Indian investigators have determined that an Air India Airbus A320 conducted a destabilised approach to Jammu and landed a third of the way down runway 36 before overrunning.
The aircraft (VT-ESL) dipped below the glideslope after descending past 500ft and reached maximum deviation at just 180ft, before it began to regain the approach path at 160ft.
When the aircraft started to flare at 55ft, its pitch increased from 2° to 6° nose-up before reducing to 3°.
The A320’s high pitch angle and prolonged flare led to the aircraft’s floating above the runway, at just 2ft for 4s, before it finally touched down – at 145kt – some 2,400ft along the 6,890ft runway.

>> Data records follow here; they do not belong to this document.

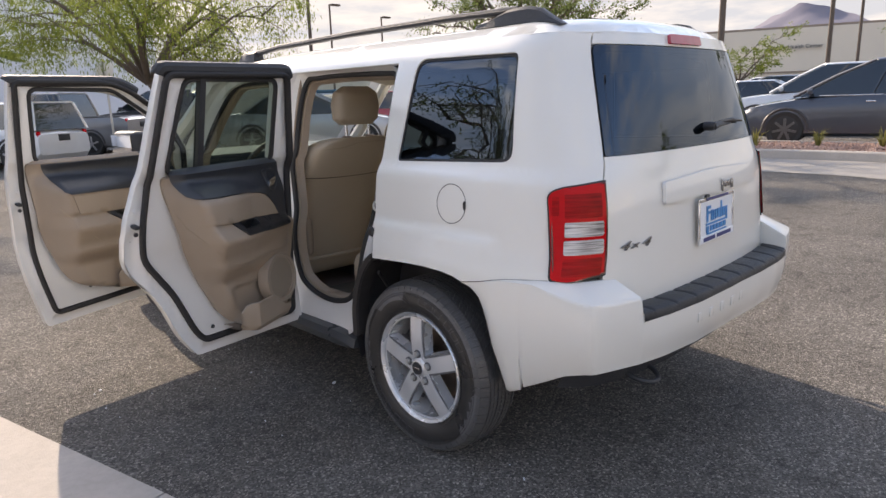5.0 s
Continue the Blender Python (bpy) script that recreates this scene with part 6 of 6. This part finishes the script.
def parked_car(label, xy, heading, paint, shape, size, group="cars in the lot", rim=None, dark_rim=False):
    """shape: suv, sedan, coupe, wagon or pickup; heading: where the nose points."""
    L, W, H = size
    ang = math.atan2(-heading[0], heading[1])
    t = thing("parked_car" if shape != "pickup" else "pickup_truck", label, "car" if shape != "pickup" else "truck", group, at=(xy[0], xy[1], rise(xy[0])))
    t.rotation_euler = (0, 0, ang)
    w2 = W / 2
    # belt line, bonnet and roof by stations from tail (0) to nose (1)
    lines = {
        "suv": ([0.0, 0.03, 0.10, 0.55, 0.70, 0.90, 0.98, 1.0], [0.50, 0.62, 0.66, 0.62, 0.60, 0.54, 0.44, 0.30], [0.05, 0.16, 0.50, 0.74], [0.02, 0.14, 0.52, 0.72]),
        "coupe": ([0.0, 0.03, 0.10, 0.55, 0.70, 0.90, 0.98, 1.0], [0.50, 0.60, 0.64, 0.60, 0.58, 0.50, 0.40, 0.28], [0.03, 0.36, 0.52, 0.78], [0.05, 0.34, 0.52, 0.76]),
        "sedan": ([0.0, 0.03, 0.12, 0.55, 0.70, 0.90, 0.98, 1.0], [0.50, 0.64, 0.68, 0.64, 0.64, 0.56, 0.46, 0.32], [0.13, 0.30, 0.52, 0.72], [0.12, 0.30, 0.52, 0.70]),
        "wagon": ([0.0, 0.02, 0.10, 0.60, 0.76, 0.92, 0.98, 1.0], [0.52, 0.60, 0.62, 0.60, 0.58, 0.52, 0.42, 0.30], [0.01, 0.05, 0.58, 0.78], [0.01, 0.05, 0.58, 0.76]),
        "pickup": ([0.0, 0.02, 0.10, 0.55, 0.72, 0.92, 0.98, 1.0], [0.55, 0.60, 0.60, 0.58, 0.60, 0.56, 0.46, 0.30], [0.36, 0.40, 0.58, 0.74], [0.36, 0.40, 0.58, 0.72]),
    }[shape]
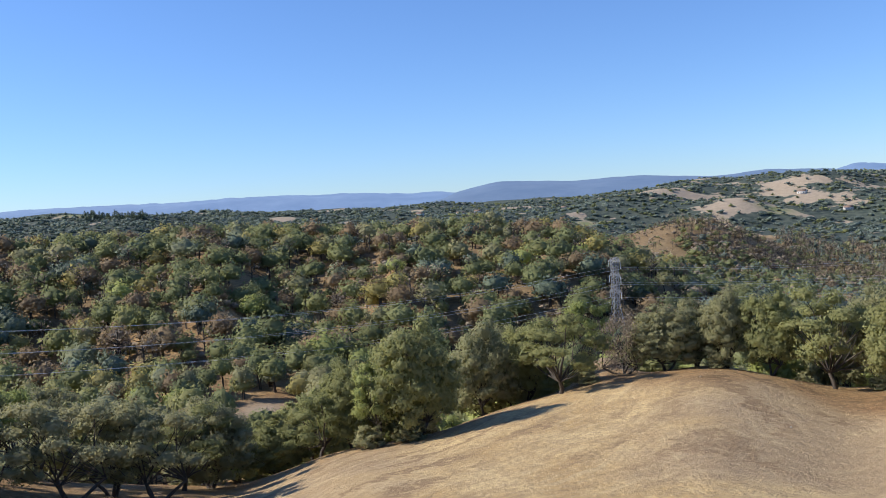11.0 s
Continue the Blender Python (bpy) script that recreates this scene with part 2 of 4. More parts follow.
# ---------------------------------------------------------------- the lie of the land
# Each line runs round the viewpoint: bearing in degrees (0 ahead, right positive), distance, height.
EYE = 1.62
LINES = [
    [(-180, 4, .2), (-60, 4, -.1), (-29, 4, -.25), (0, 4, -.8), (30, 4, -1.2), (60, 4, -1.4), (80, 4, -1.3), (110, 4, -1.1)],
    # the brow with the tall grass
    [(-180, 40, 1.5), (-60, 40, -.5), (-29, 38, -2.7), (-15, 34, -4.4), (0, 30, -5.9), (15, 26, -6.6), (40, 23, -7.9), (65, 22, -7.6), (75, 23, -6.8), (100, 24, -5.6), (150, 30, -1.5)],
    # the slope below the brow
    [(-180, 60, 1), (-60, 55, -2.5), (-29, 55, -4.9), (-18, 52, -6.4), (-8, 52, -9.4), (0, 52, -12.2), (10, 46, -13.8), (25, 42, -15.5), (45, 40, -15.2), (65, 40, -15.4), (80, 42, -14.0), (103, 46, -11.5), (150, 50, -3)],
    # the edge of the open grass
    [(-180, 100, 0), (-60, 100, -6), (-29, 100, -9.2), (-18, 98, -11.3), (-10, 95, -12.4), (-4, 98, -13.1), (-.5, 100, -13.8), (2, 100, -15.6), (5, 100, -17.7), (9, 100, -20.0), (12, 98, -21.6), (14.5, 95, -22.6), (19, 88, -23.8), (29, 84, -25.8), (36, 82, -22.6), (42.5, 83, -22.0), (51.7, 97, -21.2), (57, 96, -19.4), (61.5, 95, -17.8), (66.5, 94, -19.3), (70.7, 97, -20.9), (73, 98, -19.8), (76, 100, -18.4), (79, 102, -16.7), (82, 104, -15.2), (84, 107, -14.6), (87, 110, -14.4), (90, 112, -14.9), (93, 113, -15.4), (98, 118, -15.1), (103, 120, -13.1), (150, 110, -5)],
    # the bottom of the valley, its near and its far side
    [(-180, 190, -14), (-60, 180, -25), (-29, 160, -20), (-20, 165, -24), (-8, 165, -29), (0, 165, -35), (15, 155, -44), (30, 160, -45.5), (45, 160, -49), (60, 170, -50), (75, 180, -50), (90, 190, -46), (103, 200, -35), (150, 200, -20)],
    [(-180, 240, -20), (-60, 230, -24), (-29, 215, -23), (-20, 225, -26), (-8, 225, -33), (0, 225, -40), (15, 215, -45), (30, 225, -43.5), (45, 235, -49), (60, 260, -54), (75, 280, -58), (90, 280, -52), (103, 290, -45), (150, 280, -30)],
    # the wooded ridge across the valley
    [(-180, 450, 10), (-60, 430, 28), (-29, 420, 14), (-25, 430, 9), (-22, 440, 6.5), (-19, 445, 6.5), (-16.5, 445, 12.5), (-14.6, 440, 19.5), (-12.7, 440, 24), (-9, 440, 25), (-3, 440, 22), (2, 440, 14.7), (7.5, 440, 5), (10.6, 435, -6), (17.6, 430, -14), (29, 430, -11.4), (40, 420, -15.6), (48, 420, -16), (52, 410, -19), (56, 400, -29), (60, 390, -41), (67, 380, -58), (75, 390, -64), (85, 400, -56), (90, 420, -43), (92.3, 428, -36.4), (98, 600, -30), (103, 620, -34), (150, 500, 0)],
    # the dip behind it
    [(-180, 600, 0), (-29, 600, 5), (-10, 600, 5), (10, 580, -30), (40, 560, -40), (56, 540, -52), (64, 540, -64), (75, 600, -72), (88, 600, -64), (94, 640, -46), (98, 780, -38), (103, 800, -42), (150, 650, -20)],
    # the burnt hill, the conifer hill, the far left ridge
    [(-180, 850, 0), (-60, 880, 45), (-25, 900, 44), (-22, 900, 49), (-16.5, 900, 39), (-5, 850, 10), (12, 800, -28), (40, 780, -38), (54, 720, -46), (57, 710, -34), (60, 700, -22.5), (63.6, 700, -34), (67, 710, -62), (72, 780, -76), (75.5, 850, -72), (79.4, 850, -27), (80.7, 850, -15), (83.3, 850, -23), (86.8, 860, -15), (88.2, 850, -22), (90.7, 840, -42), (93, 850, -62), (98, 980, -40), (103, 1000, -45), (150, 900, -20)],
    [(-180, 1150, -20), (-25, 1150, 10), (10, 1100, -35), (40, 1050, -45), (60, 1020, -52), (80, 1100, -55), (103, 1200, -52), (150, 1100, -30)],
    # the rolling far hills
    [(-180, 1800, 20), (-25, 1700, 26), (5, 1700, 22), (12, 1700, 16), (20, 1700, 13), (25, 1700, 8), (34.5, 1750, -8), (46, 1800, -8), (55, 1800, -8), (58.5, 1900, 5), (66, 2000, 30), (76, 2000, 22), (82, 2000, 28), (86.6, 2000, 20), (91, 1900, -14), (94.5, 1900, -12), (100, 1800, 0), (103, 1800, -14), (150, 1800, 20)],
    [(-180, 2700, -20), (90, 2700, -22)],
    [(-180, 4700, -20), (90, 4700, -20)],
]


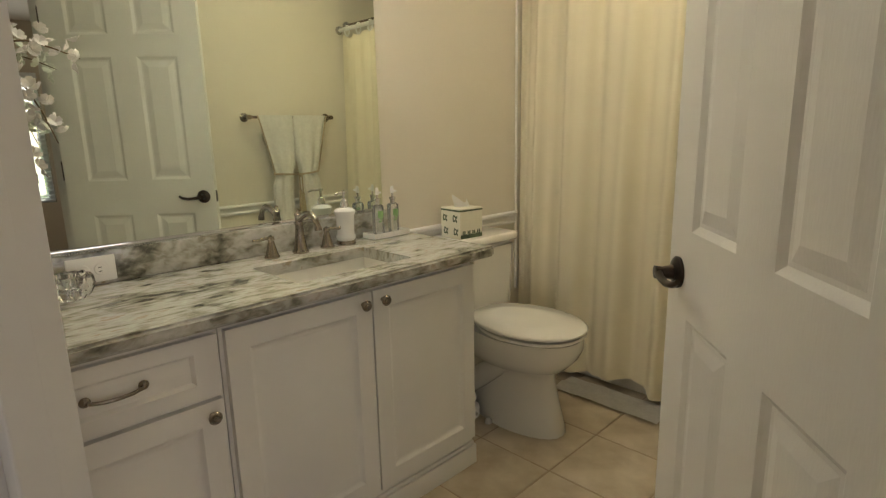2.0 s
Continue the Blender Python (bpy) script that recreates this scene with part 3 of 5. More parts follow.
# window of the south wall and of the kitchen, with slatted blinds
def blind_window(name, m, w, h, label, lit):
    t = thing(name, label, "window", m, kind="structure")
    f = box(-w / 2, -w / 2 + 0.05, 0, 0.06, 0, h, 0.003)
    for args in ((w / 2 - 0.05, w / 2, 0, 0.06, 0, h), (-w / 2 + 0.05, w / 2 - 0.05, 0, 0.06, 0, 0.05), (-w / 2 + 0.05, w / 2 - 0.05, 0, 0.06, h - 0.05, h)):
        box(*args, 0.003, f)
    part("window_frame", f, M_VINYL, t)
    part("middle_rail", box(-w / 2 + 0.05, w / 2 - 0.05, 0.005, 0.05, h / 2 - 0.02, h / 2 + 0.02, 0.003), M_VINYL, t)
    part("headrail", box(-w / 2, w / 2, -0.06, -0.005, h - 0.05, h, 0.004), M_VINYL, t)
    slat = mesh_of(moved(box(-w / 2 + 0.01, w / 2 - 0.01, -0.022, 0.022, -0.0012, 0.0012), pose(0, 0, 0, 18, 0, 0)), "slat", M_VINYL)
    k = int((h - 0.08) / 0.05)
    for i in range(k):
        o = new("slat", slat)
        o.parent, o.location = t, (0, -0.032, 0.03 + i * 0.05)
    return t


# west part added beyond the pane the mirror shows, to light the hall
blind_window("window_5", pose(0.40, -3.66, 0.55, 0, 0, 180), 2.60, 1.37, "white window with open slatted blinds", 1)
# no such window is known; added as an opening for the fill lamp
blind_window("window_7", pose(-2.95, -3.66, 0.40, 0, 0, 180), 1.90, 1.60, "unseen wide white window with open slatted blinds, added for fill light", 1)
blind_window("window_6", pose(-9.04, 2.25, 0.62, 0, 0, 90), 1.40, 1.14, "white window behind open slatted blinds in the kitchen", 1)

# ---- doors ----
def panel_relief(b, x0, x1, z0, z1, y, s):
    """A routed raised panel in the plane y; s is the outward direction along y."""
    steps = [(0, 0), (0.006, 0.004), (0.014, 0.009), (0.022, 0.009), (0.050, 0.002)]
    rings = []
    fit_k = min(1.0, 0.38 * min(x1 - x0, z1 - z0) / 0.050)
    for inset, depth in [(i * fit_k, d) for i, d in steps]:
        yy = y - s * depth
        rings.append([b.verts.new(p) for p in ((x0 + inset, yy, z0 + inset), (x1 - inset, yy, z0 + inset), (x1 - inset, yy, z1 - inset), (x0 + inset, yy, z1 - inset))])
    for a, c in zip(rings, rings[1:]):
        for k in range(4):
            b.faces.new((a[k], a[(k + 1) % 4], c[(k + 1) % 4], c[k]))
    b.faces.new(rings[-1])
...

Its nose-gear remained off the runway for a further 4s before contact.
The pilots had received an auto-brake fault message when they extended the landing-gear, and opted to apply maximum reverse-thrust and full manual braking after touchdown.
But the Indian air accident investigation board states that the captain “experienced lack of braking” and, in a bid to slow the aircraft, twice applied the parking brake during the roll-out.
The A320 nevertheless overran and came to a halt on rough ground, with its main landing-gear 24ft off the runway end. It stopped 53ft from a perimeter wall.
Investigators state that the aircraft involved had been modified to feature an unusual four-wheel main-gear bogie, distinct from the two-wheel assembly found on virtually all other operators’ A320s.
All four tyres – the right, then the left – on the forward axles of the bogies burst during the landing.
Weather conditions at the time of the approach and landing were good. None of the 137 passengers and six crew members was injured during the incident, on 9 June last year.